I don't see a problem requiring one.
It won't have a touchscreen. And there will be a lot of touch-enabled apps for the surface.
Office, email, and browsers are not "a select few cherry-picked cases." They represent the vast and overwhelming majority of use cases for most users. The fact that there are hundreds of thousands of legacy apps is irrelevant for several reasons:
- Most users don't use them.
- Those that do, can. We've gone over that. If you desperately need to use some legacy app, you can attach the keyboard and/or use the stylus. The fact you can do so doesn't mean the tablet is useless without doing so, just not all that useful for some legacy apps.
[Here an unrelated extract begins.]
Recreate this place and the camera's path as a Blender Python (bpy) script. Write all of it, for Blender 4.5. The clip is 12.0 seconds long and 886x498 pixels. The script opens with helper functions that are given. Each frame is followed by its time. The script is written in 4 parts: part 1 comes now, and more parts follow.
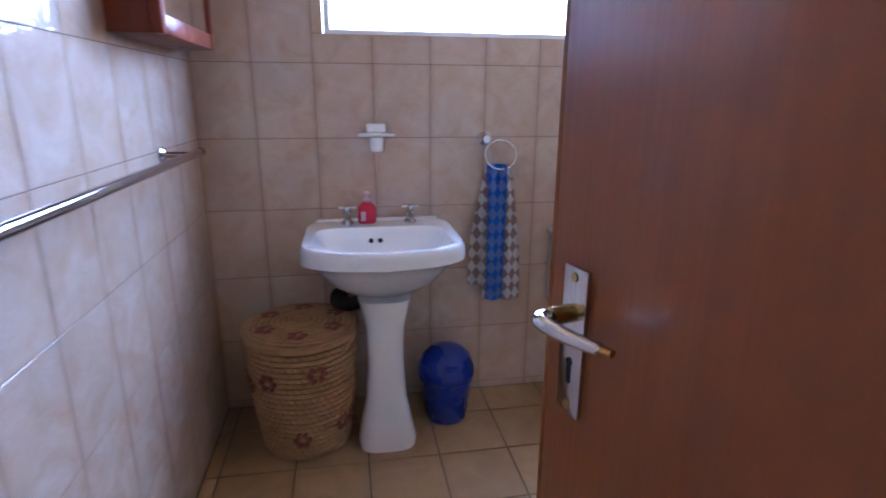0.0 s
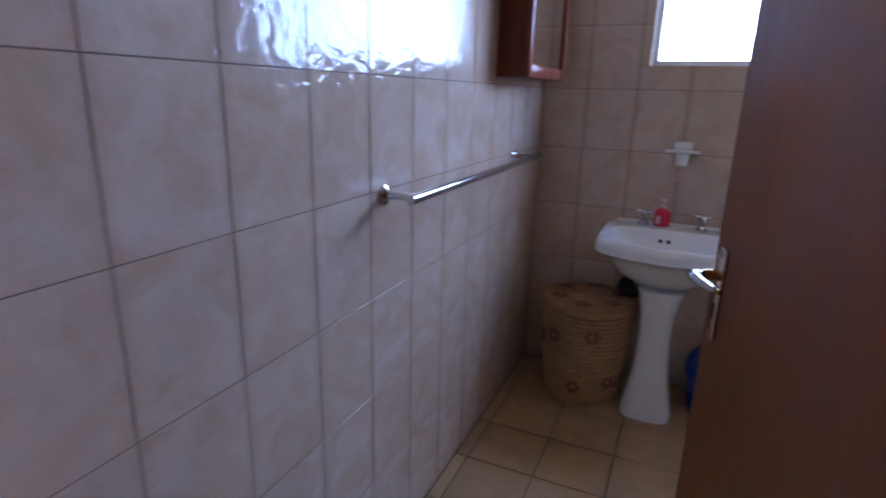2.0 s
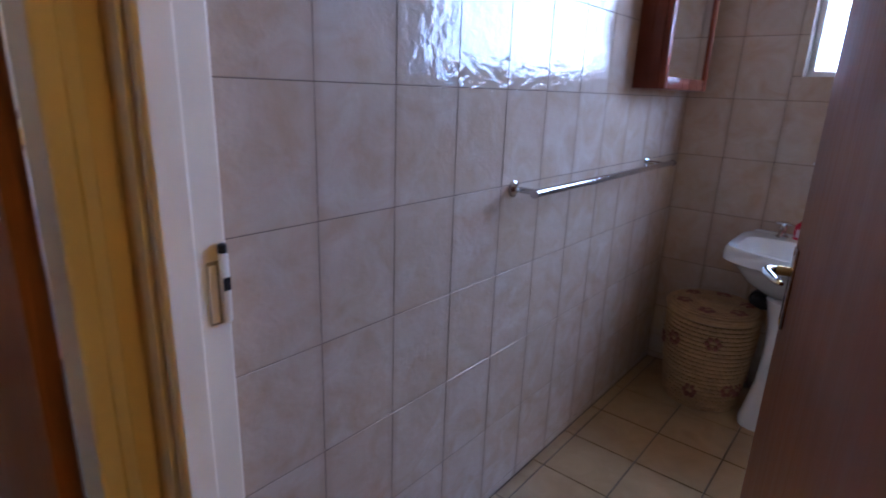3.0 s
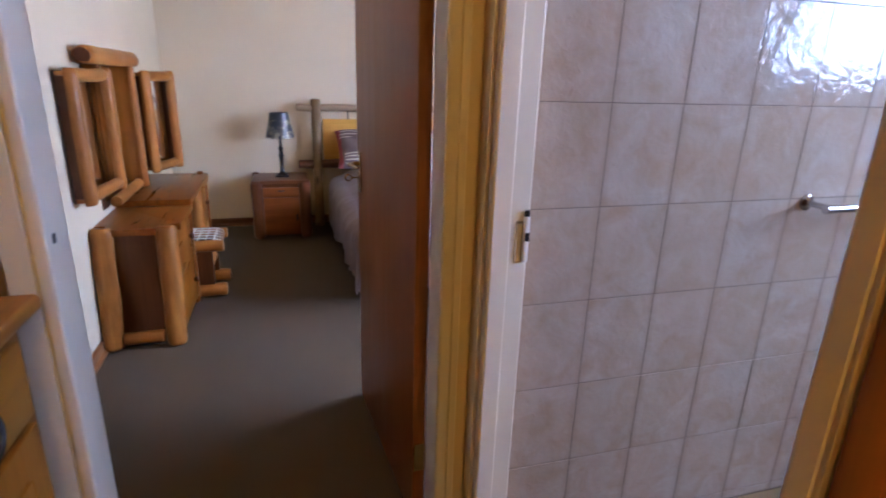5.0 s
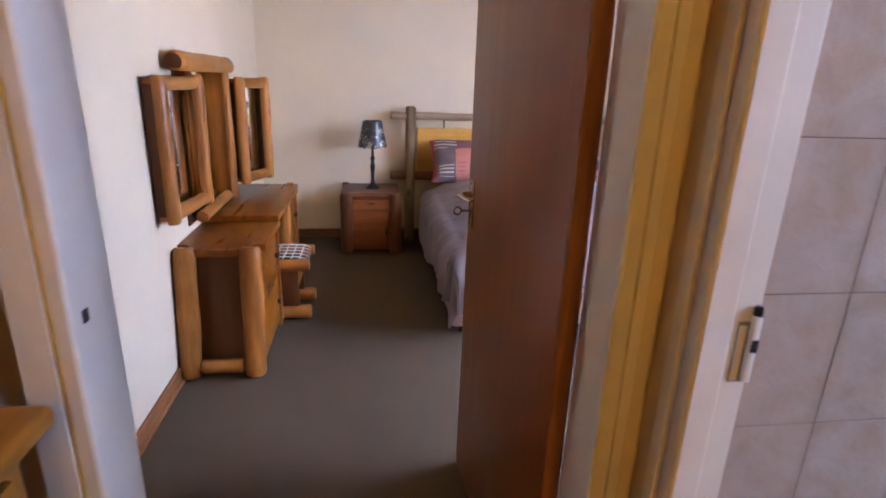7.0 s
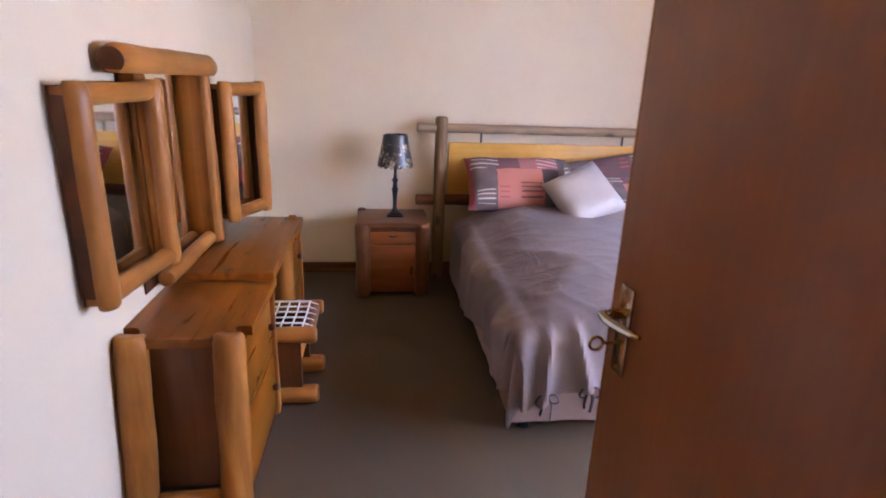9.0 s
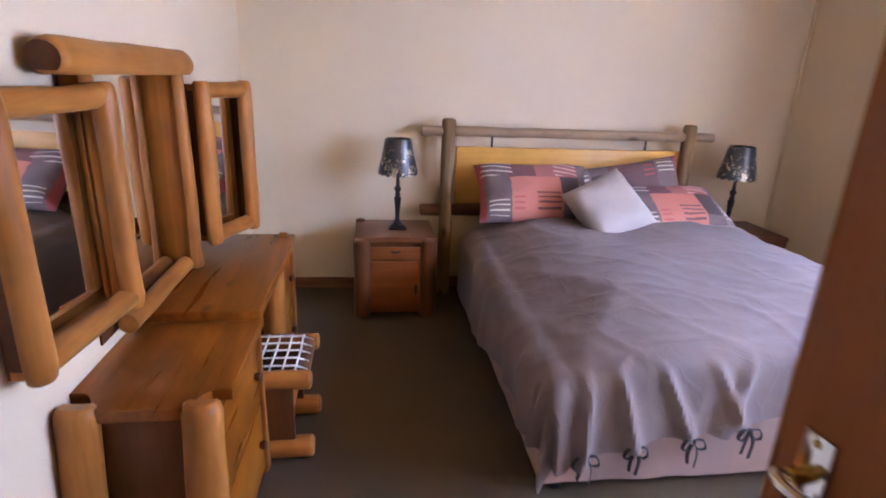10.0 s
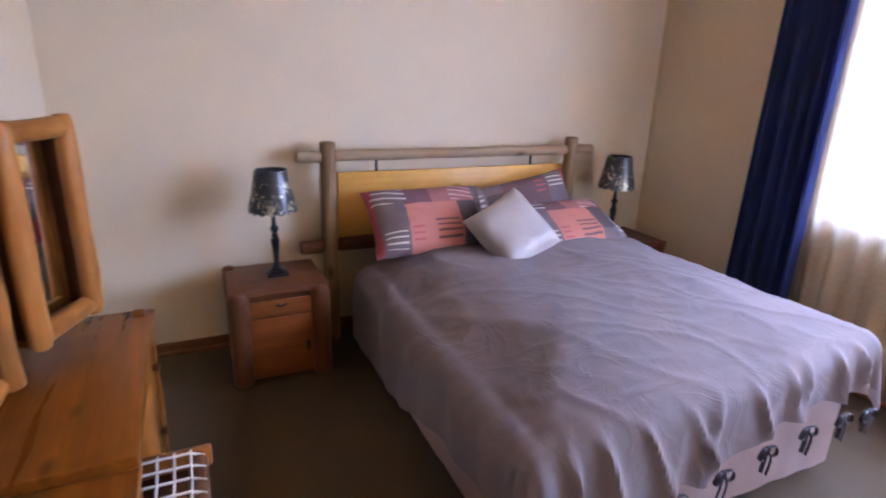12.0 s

- The fact you can at least use legacy apps effectively adds those hundreds of thousands of legacy apps into MS's app store, in the same sense that the iPad inherited lower-res iPhone apps. Is the user experience great? No. But they at least can use them, unlike on any other tablet except via Remote Desktop.
- The apps that most people will want to use but which are horrifically legacy will be either ported or replaced by similar touch-enabled apps, because that's how capitalism tends to work. Demand will cause supply.
The reason is that there are a crapload of touch-enabled iOS and Android apps, and people buy tablets from Apple and Google partners because of that. Now, all the cool apps will be touch-enabled on the Surface
and people will be able to use legacy apps. Score for MS.
Have you ever used Remote Desktop on a tablet? It really isn't all that confusing. And legacy games? Really? The fact that some legacy games won't play well isn't going to sink the Surface. People just won't play them, just like most gamers don't play legacy games now.
You seem to be stuck in a belief that the Surface will just be a tablet form of Windows with only legacy apps on it and no way to effectively use them. Instead, it will have all the most-commonly used apps in touch-enabled form, tons of games (you seriously think the game developers won't develop for MS?), etc. AND there will be all the legacy apps as an added bonus to ease the transition.
I would freaking
love to be able to run all my OS X apps on an iPad. But I can't. Were I an MS user (other than at work), I'd be thrilled at the prospects of the Surface Pro. Because, 99% of the time when I didn't need legacy apps, I'd have a lightweight tablet. And when I did, I'd still have a lightweight tablet - but one that could run legacy apps.